Sascha Adamek: Die Steuerflucht ist ein struktureller Skandal, der sich täglich wiederholt. Solche Themen haben es in den Medien immer schwerer als so eine Sommeraffäre wie Ulla Schmidts Dienstwagen. (...)

Die Steuerverwaltung ist leider Ländersache. Und viele Landesregierungen sehen es als Standortvorteil, reiche Bürger ungeschoren zu lassen. Uns sind interne Anweisungen zugespielt worden, dass die Finanzämter Firmen am besten nicht kontrollieren sollen. Die Länder konkurrieren untereinander, wer die Millionäre und Unternehmen am schonendsten behandelt. (...)

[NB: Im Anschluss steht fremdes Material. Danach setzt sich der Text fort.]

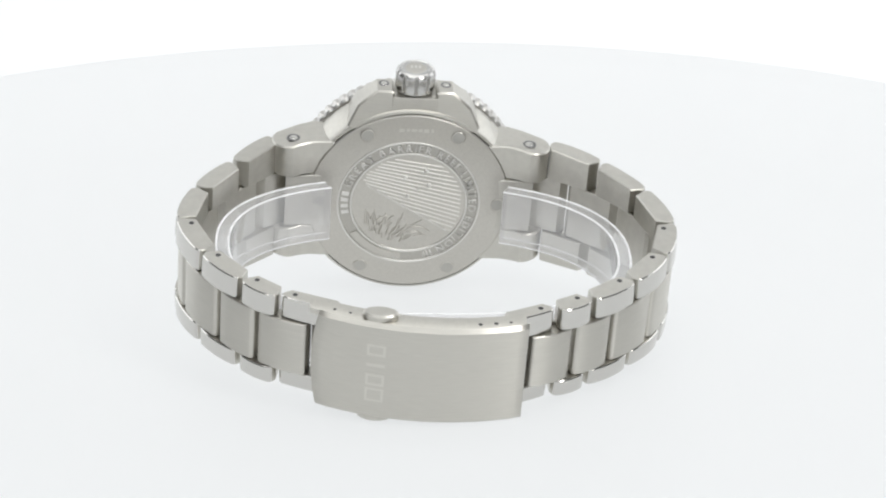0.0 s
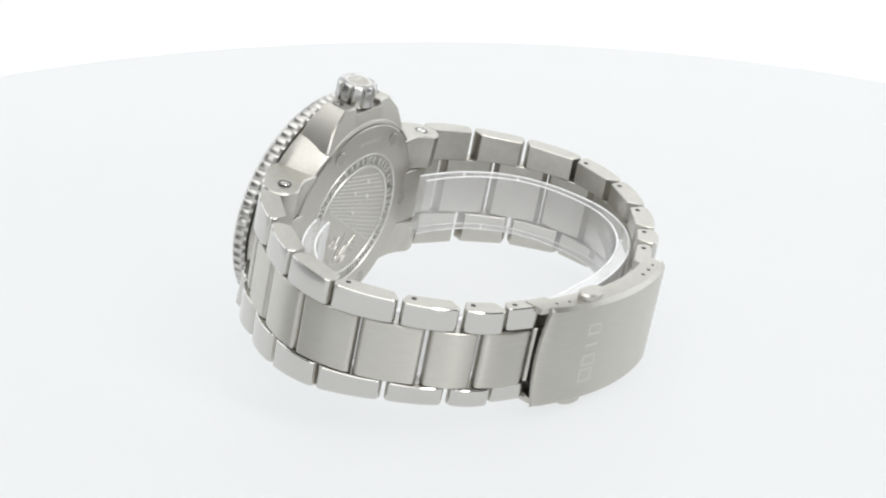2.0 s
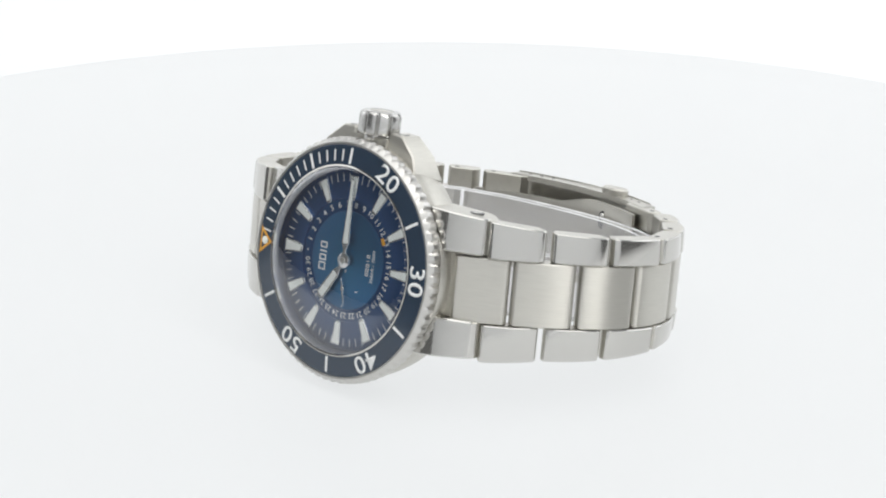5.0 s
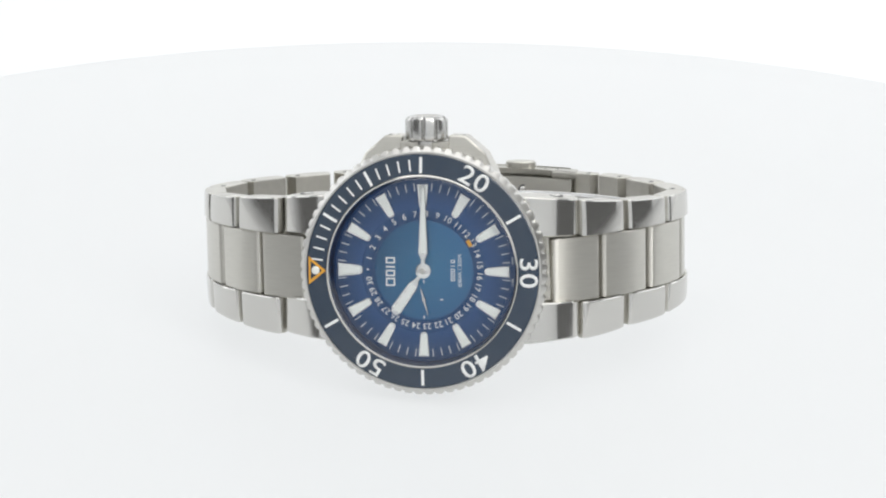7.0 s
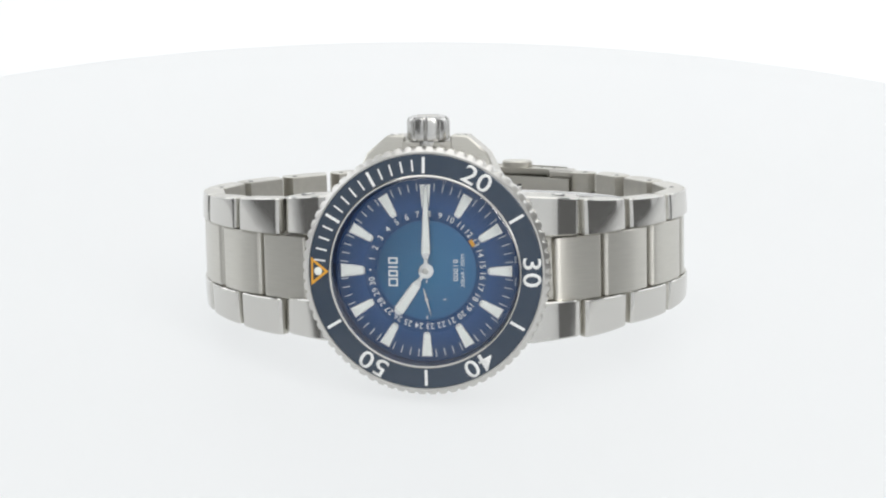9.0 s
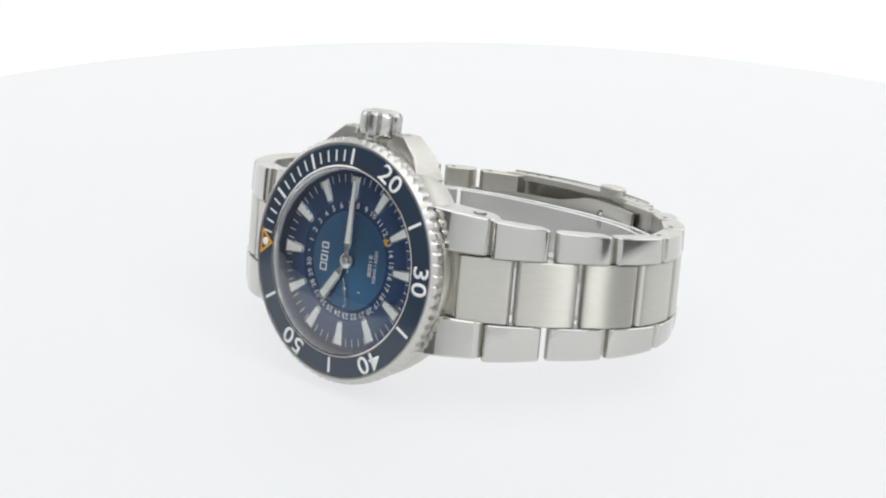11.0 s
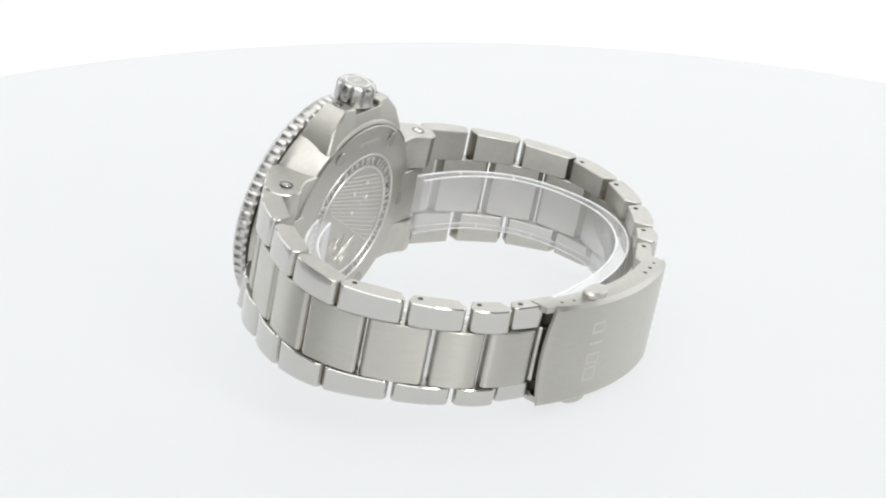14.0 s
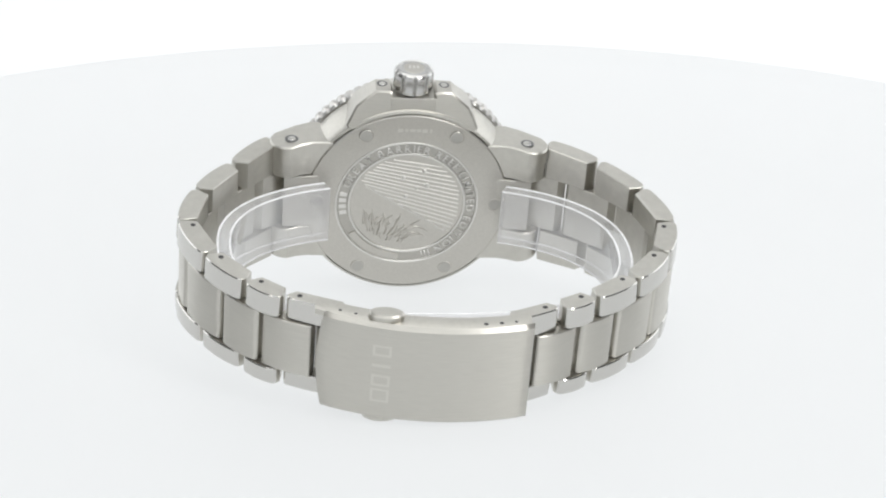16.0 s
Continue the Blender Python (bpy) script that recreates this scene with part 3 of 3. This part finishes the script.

Momentan fehlen [den Finanzämtern] 3.000 Betriebsprüfer und 1.000 Steuerfahnder. Dabei würde jeder Prüfer im Jahr etwa 1,5 Millionen Euro bringen. Die Finanzämter sind so überlastet, dass sie immer wieder "Durchwinkwochen" einlegen müssen. Von der Amtsleitung heißt es dann: "Jetzt setzt euch mal die Sonnenbrille auf!" Das heißt, dass dann die Steuererklärungen ungeprüft abgesegnet werden. Davon profitieren dann vor allem wieder die Vermögenden und Selbständigen, denn bei den Arbeitnehmern wird die Lohnsteuer ja schon vorab vom Arbeitgeber abgezogen.